**WHAT THE EXERCISE ASKS**:
Below are several entries. Transcribe exactly those lines that fall from the one with "carried.location, carried.rotation_quaternion = m.translation, q" through the one with "for curve in", end lines included.

━━━━━━━━━━

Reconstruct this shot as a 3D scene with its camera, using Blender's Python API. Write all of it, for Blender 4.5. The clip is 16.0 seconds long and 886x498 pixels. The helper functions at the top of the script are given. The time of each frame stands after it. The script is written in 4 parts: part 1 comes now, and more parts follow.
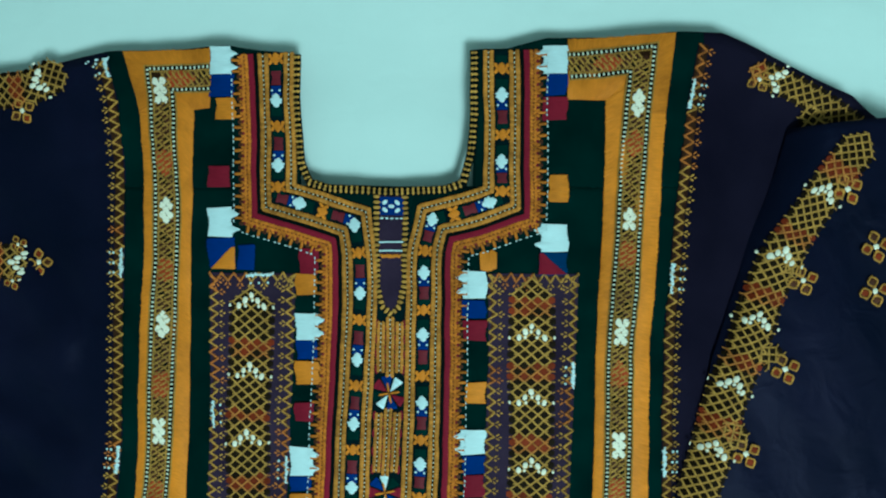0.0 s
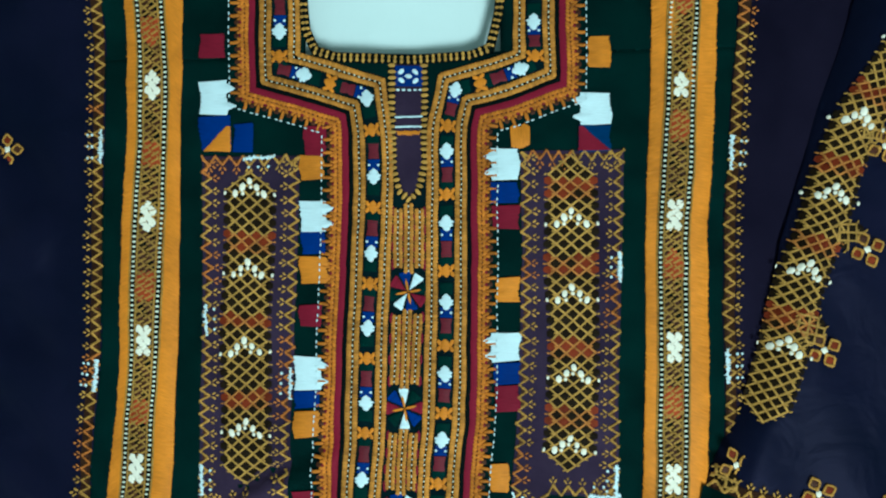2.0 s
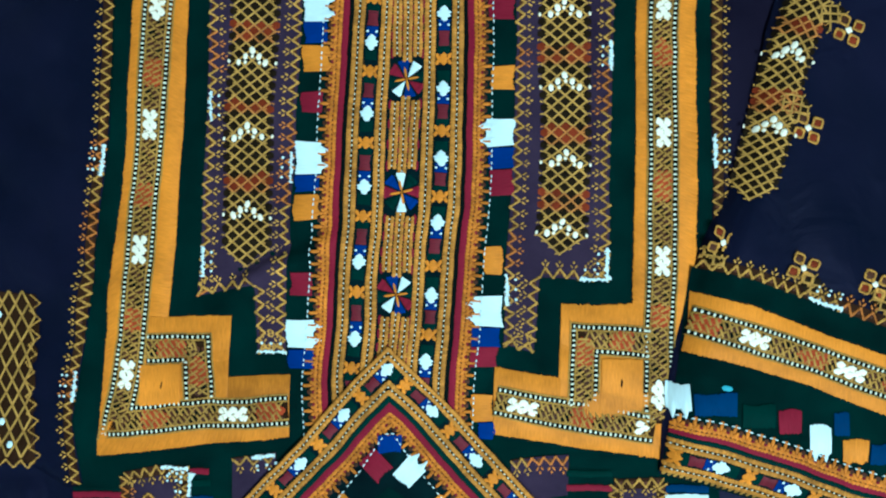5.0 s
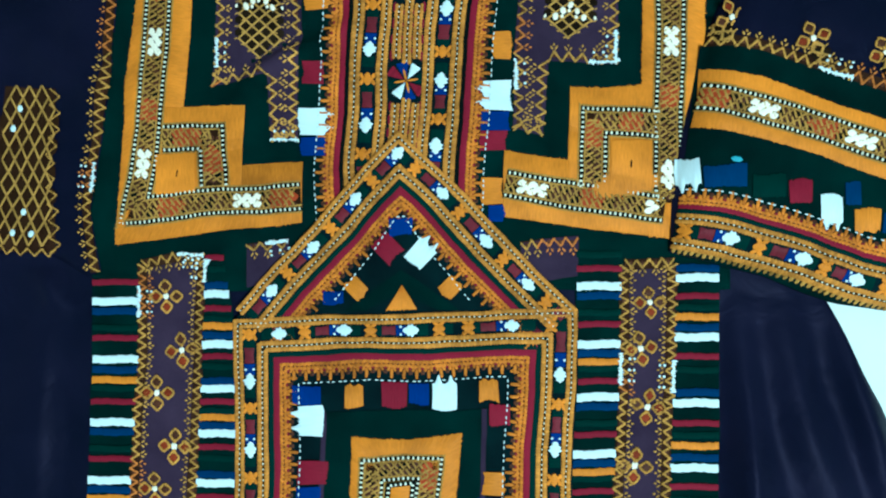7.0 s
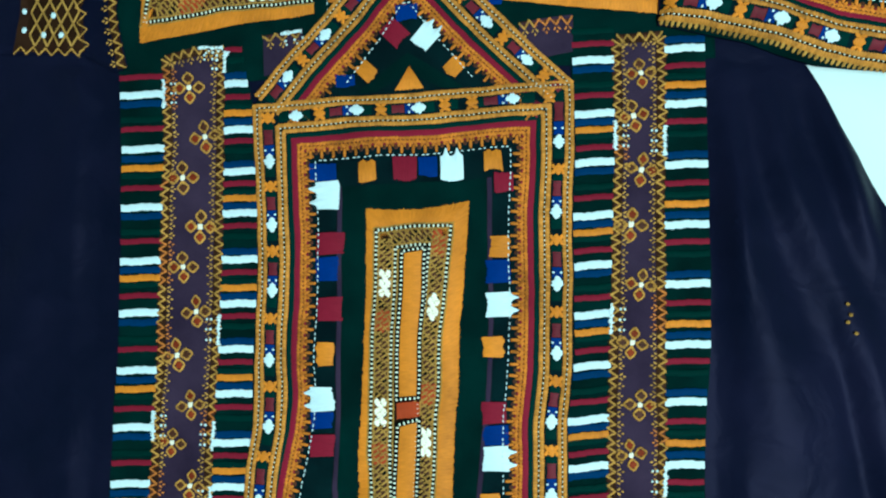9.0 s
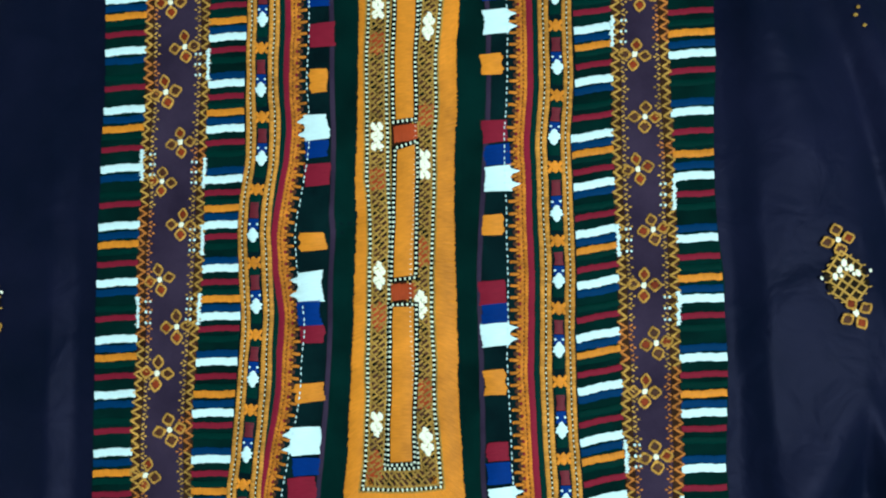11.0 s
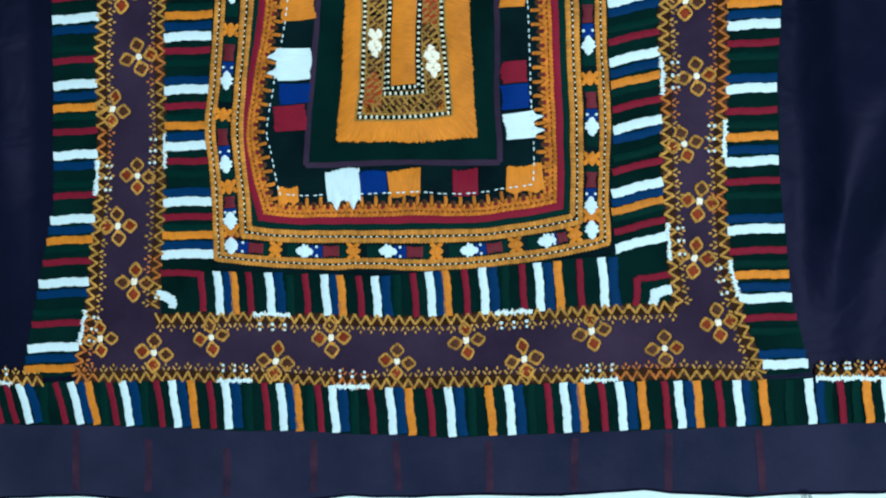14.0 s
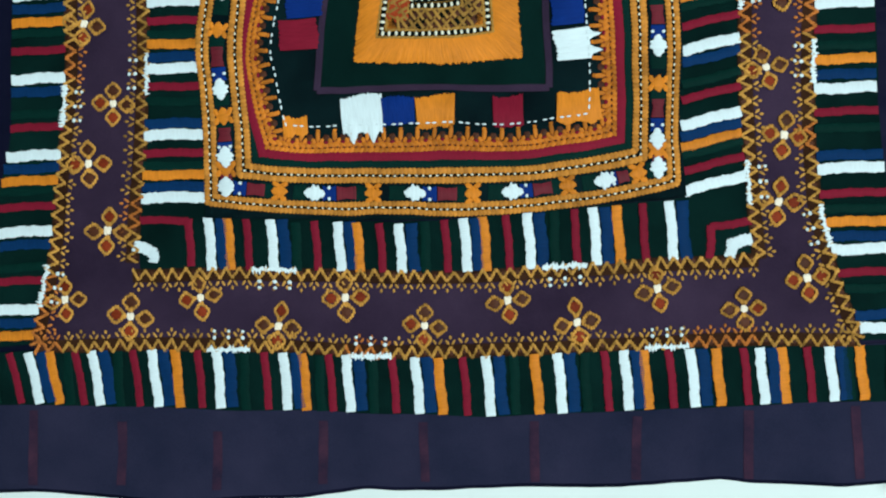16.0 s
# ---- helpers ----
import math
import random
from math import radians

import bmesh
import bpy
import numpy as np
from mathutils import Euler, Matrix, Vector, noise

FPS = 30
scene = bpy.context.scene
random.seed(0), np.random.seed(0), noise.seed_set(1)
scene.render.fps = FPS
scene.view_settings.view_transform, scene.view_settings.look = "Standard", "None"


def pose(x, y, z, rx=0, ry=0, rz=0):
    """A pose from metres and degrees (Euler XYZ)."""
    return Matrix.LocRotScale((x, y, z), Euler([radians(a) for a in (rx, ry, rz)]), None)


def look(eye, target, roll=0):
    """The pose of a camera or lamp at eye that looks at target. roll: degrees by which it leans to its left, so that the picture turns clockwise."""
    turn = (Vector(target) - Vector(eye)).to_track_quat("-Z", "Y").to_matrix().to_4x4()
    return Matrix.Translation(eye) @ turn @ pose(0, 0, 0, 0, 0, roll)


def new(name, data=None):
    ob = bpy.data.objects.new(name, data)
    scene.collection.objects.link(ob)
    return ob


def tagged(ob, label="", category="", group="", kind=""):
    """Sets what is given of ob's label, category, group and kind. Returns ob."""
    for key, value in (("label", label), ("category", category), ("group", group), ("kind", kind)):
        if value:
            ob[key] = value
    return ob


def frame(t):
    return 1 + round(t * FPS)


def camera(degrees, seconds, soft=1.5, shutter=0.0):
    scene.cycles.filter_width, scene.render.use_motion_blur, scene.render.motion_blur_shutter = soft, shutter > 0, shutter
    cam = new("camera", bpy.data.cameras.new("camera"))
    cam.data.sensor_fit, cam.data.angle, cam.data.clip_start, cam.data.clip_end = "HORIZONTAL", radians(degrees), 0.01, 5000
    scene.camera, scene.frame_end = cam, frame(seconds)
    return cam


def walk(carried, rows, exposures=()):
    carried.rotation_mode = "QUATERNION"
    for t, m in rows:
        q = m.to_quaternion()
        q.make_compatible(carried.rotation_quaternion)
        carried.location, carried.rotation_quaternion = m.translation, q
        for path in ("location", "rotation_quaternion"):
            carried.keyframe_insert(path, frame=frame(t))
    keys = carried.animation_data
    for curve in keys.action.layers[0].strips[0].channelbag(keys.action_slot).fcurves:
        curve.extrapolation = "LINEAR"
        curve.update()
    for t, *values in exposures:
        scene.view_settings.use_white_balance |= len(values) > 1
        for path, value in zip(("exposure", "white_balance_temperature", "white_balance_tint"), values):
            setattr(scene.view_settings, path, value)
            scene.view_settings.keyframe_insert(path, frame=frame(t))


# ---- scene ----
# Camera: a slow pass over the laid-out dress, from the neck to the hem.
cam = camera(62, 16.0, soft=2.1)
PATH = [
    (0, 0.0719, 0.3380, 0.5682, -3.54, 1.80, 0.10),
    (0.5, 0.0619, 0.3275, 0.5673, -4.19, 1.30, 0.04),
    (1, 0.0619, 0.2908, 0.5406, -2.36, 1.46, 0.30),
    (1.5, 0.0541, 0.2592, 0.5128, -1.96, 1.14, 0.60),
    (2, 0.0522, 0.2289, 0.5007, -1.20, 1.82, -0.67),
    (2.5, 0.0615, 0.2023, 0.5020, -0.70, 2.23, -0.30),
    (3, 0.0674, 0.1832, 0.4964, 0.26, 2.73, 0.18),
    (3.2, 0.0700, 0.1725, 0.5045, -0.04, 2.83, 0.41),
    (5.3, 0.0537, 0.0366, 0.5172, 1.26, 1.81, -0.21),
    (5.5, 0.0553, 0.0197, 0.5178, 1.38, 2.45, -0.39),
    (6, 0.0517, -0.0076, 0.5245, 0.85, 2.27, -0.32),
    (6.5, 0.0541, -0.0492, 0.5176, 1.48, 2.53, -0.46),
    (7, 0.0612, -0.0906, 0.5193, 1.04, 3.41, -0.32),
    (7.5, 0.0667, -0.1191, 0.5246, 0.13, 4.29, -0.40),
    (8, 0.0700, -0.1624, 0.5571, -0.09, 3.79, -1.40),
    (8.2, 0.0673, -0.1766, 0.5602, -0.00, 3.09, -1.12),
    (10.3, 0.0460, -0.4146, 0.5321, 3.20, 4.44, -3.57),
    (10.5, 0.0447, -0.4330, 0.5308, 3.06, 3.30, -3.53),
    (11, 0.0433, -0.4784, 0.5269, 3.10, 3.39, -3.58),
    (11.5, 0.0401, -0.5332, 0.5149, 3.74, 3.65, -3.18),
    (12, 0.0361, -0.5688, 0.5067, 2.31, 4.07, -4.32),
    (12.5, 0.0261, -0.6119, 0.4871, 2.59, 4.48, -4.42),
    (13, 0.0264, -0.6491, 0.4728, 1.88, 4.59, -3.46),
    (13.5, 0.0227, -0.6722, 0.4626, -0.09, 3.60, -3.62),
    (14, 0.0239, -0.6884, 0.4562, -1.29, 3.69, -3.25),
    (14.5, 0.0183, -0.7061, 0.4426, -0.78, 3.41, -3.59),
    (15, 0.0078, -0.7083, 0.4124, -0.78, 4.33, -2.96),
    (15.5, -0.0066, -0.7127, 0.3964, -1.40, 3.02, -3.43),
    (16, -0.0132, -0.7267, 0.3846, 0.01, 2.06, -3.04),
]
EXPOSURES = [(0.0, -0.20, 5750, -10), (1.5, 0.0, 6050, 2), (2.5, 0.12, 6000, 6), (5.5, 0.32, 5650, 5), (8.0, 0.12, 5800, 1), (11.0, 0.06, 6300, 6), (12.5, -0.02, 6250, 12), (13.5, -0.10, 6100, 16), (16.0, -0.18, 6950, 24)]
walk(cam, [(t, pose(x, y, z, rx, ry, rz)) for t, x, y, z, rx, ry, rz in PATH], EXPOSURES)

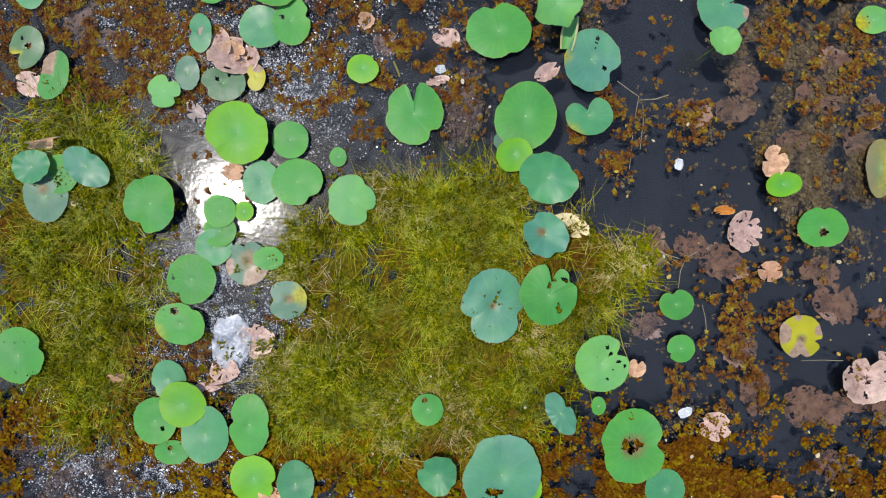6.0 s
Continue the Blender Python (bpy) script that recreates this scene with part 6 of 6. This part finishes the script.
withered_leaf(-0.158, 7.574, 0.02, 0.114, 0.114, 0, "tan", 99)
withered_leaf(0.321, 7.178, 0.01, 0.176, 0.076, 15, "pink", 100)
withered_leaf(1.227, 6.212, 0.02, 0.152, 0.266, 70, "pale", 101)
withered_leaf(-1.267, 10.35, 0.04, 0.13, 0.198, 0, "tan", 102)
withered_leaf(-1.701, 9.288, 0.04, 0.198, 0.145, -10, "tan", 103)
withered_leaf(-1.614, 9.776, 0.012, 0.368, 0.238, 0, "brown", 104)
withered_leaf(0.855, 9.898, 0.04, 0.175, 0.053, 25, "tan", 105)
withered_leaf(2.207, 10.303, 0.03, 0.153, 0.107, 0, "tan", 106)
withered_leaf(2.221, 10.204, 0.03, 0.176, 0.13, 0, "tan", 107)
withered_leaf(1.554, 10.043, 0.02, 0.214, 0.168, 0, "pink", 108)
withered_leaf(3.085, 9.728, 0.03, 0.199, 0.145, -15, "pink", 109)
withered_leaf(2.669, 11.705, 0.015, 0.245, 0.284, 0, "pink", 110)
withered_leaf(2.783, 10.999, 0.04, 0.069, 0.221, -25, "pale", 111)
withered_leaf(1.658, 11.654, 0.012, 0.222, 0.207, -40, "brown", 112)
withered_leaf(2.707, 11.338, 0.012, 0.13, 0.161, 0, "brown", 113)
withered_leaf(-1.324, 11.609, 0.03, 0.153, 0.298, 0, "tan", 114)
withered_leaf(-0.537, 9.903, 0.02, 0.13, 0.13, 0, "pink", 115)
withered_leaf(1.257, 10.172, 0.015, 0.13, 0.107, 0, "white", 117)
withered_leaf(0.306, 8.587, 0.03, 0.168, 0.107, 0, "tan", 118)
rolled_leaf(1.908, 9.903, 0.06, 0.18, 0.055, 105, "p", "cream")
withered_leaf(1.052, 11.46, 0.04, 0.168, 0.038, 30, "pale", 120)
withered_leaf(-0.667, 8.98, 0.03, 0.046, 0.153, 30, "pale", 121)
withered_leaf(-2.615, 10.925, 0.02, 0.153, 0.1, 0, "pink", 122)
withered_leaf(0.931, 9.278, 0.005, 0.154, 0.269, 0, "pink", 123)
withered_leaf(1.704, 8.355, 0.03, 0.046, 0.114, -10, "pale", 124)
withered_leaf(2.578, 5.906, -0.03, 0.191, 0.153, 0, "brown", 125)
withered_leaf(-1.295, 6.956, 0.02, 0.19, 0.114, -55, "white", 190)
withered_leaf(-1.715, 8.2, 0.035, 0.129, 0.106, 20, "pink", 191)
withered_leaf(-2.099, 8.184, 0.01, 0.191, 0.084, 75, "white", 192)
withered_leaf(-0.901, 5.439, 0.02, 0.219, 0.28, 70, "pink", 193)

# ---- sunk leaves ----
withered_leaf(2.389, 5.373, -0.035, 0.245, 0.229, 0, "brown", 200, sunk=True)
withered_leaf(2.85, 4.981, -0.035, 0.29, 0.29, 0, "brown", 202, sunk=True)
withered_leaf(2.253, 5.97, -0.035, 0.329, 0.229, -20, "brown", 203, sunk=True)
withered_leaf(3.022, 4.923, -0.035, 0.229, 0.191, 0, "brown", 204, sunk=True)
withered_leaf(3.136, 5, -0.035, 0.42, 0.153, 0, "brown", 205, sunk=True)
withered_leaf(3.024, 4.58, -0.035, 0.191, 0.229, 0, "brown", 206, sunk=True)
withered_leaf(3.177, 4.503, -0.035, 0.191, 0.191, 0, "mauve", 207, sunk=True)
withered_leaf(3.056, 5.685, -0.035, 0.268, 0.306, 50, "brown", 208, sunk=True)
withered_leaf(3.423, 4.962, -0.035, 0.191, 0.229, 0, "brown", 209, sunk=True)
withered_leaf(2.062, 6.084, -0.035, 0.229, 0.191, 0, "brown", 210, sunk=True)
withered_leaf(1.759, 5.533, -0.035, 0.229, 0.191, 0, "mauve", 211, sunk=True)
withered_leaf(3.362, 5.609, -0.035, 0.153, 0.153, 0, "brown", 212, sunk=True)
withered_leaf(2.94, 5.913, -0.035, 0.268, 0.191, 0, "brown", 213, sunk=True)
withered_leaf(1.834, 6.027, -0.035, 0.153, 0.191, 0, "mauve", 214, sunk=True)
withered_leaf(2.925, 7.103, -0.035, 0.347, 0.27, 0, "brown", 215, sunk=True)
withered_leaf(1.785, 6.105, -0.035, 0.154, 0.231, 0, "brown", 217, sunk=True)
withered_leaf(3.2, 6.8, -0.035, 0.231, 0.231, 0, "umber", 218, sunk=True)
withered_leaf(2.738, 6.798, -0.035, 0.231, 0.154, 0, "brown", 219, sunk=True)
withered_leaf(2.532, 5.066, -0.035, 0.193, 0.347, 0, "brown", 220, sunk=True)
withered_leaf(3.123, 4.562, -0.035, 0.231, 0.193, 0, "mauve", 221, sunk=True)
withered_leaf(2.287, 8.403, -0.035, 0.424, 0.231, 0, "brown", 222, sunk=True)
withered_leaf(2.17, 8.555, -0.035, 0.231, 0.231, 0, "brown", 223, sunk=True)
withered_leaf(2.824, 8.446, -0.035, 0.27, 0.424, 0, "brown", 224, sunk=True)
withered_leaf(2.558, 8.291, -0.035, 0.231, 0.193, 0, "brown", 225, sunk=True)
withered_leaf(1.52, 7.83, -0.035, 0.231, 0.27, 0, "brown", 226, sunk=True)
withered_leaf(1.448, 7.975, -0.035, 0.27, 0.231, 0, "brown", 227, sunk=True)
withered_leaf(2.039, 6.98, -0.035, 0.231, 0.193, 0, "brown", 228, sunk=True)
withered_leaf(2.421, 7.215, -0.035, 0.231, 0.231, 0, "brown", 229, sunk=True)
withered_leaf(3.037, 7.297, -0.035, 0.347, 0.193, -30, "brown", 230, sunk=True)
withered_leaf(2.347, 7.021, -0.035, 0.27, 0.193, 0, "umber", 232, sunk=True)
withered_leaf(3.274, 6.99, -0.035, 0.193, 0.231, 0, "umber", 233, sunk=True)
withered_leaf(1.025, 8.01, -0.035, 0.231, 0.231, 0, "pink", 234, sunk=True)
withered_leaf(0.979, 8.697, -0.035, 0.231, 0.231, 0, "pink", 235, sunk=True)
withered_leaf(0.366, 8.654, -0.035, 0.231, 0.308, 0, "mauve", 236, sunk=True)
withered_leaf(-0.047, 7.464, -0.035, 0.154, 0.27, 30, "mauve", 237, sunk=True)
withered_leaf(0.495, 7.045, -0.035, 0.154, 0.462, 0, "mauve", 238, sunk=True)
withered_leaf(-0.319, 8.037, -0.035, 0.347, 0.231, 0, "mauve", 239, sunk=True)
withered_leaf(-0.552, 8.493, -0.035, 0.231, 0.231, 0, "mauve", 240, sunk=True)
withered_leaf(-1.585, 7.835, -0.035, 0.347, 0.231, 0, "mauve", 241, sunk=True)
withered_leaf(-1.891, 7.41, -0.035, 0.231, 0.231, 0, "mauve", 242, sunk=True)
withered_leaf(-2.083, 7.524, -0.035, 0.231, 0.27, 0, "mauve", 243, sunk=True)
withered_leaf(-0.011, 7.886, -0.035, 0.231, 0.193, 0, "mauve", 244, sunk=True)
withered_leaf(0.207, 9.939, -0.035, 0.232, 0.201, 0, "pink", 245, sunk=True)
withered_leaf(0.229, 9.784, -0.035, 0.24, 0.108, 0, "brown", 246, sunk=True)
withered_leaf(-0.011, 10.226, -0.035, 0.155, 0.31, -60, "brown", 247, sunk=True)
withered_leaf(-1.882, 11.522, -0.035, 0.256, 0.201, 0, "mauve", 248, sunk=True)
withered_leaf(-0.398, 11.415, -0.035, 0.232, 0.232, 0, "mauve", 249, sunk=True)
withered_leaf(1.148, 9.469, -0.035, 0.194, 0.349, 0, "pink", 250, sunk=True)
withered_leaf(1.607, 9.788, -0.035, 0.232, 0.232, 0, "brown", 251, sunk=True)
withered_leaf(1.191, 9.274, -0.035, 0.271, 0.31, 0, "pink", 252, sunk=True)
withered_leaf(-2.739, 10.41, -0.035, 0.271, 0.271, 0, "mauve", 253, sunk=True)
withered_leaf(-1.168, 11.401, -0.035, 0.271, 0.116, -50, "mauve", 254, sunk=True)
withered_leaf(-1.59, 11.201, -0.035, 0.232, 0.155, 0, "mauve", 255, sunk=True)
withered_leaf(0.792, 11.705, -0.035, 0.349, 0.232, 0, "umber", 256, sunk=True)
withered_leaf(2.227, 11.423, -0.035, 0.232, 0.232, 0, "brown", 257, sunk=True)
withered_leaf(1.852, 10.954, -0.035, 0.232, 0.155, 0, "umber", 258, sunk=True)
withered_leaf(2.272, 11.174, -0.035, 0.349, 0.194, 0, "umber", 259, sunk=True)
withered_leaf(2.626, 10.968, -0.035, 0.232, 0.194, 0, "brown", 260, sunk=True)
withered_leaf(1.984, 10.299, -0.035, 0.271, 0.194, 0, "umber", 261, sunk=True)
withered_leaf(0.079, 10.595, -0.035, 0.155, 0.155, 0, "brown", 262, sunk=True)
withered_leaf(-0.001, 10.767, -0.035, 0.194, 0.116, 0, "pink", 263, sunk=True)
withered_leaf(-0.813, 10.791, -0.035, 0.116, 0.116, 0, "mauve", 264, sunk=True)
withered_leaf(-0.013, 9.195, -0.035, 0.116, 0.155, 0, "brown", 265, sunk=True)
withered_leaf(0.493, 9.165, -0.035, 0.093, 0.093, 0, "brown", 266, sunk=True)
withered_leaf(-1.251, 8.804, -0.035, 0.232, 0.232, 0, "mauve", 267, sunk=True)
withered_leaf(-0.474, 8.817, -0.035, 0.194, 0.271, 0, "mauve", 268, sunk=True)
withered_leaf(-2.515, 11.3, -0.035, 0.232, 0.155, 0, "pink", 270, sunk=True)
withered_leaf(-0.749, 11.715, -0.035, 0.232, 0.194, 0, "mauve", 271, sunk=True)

━━━━━━━━━━

**SOLUTION TO THIS TASK**:
        carried.location, carried.rotation_quaternion = m.translation, q
        for path in ("location", "rotation_quaternion"):
            carried.keyframe_insert(path, frame=frame(t))
    keys = carried.animation_data
    for curve in keys.action.layers[0].strips[0].channelbag(keys.action_slot).fcurves:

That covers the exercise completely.